Core Engineers Continue to Focus on Stability
Solana Labs has formed an adversarial team comprised of nearly 1/3rd of its core engineering team to build additional hooks and instrumentation into the validator code to help find exploits across the underlying protocols and provide hardware to run medium to large clusters for adversarial simulation.
The company is also working to improve the restart process. Although fully automating the process is difficult, different kinds of failures can be solved with simpler procedures to improve the restart process. Nodes should be automatically discovering the latest optimistically confirmed slot and sharing the ledger with each other if it is missing.
Over the last 12 months, Solana Labs and third-party core engineering teams have been working to improve the network and will continue to do so with a focus on stability. For instance, Jump Crypto’s Firedancer team is building a second validator client focused on increasing the network’s throughput, efficiency, and resiliency. Mango DAO developers are working on the tooling needed to build on Solana. The network communication technology has transitioned to QUIC, a more advanced networking protocol. Local fee markets have been implemented, and stake-weighted QoS was incorporated to improve the ability to land transactions. Jito’s MEV client is providing alternative paths for landing transactions, and improvements to RPC infrastructure have been made to reduce their load.
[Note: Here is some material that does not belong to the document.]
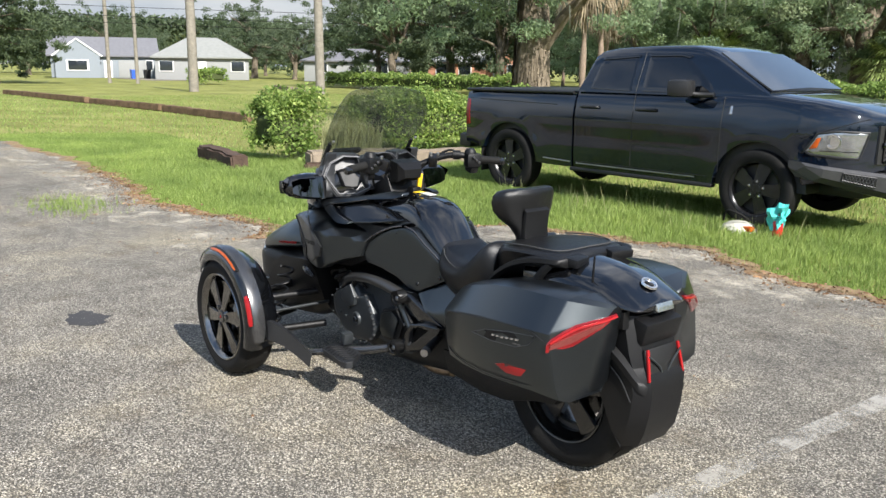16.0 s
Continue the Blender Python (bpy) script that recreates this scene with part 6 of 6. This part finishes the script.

To wrap it up, Solana Labs is taking steps to address the balance between reliability and building a scalable and fast network. They plan to bring in additional external developers and auditors, work with validators to improve the software release process, form an adversarial team to find exploits, and improve the restart process. Solana Labs and third-party core engineering teams will continue to focus on stability and welcome the community’s input and support in getting the network closer to a more decentralized future.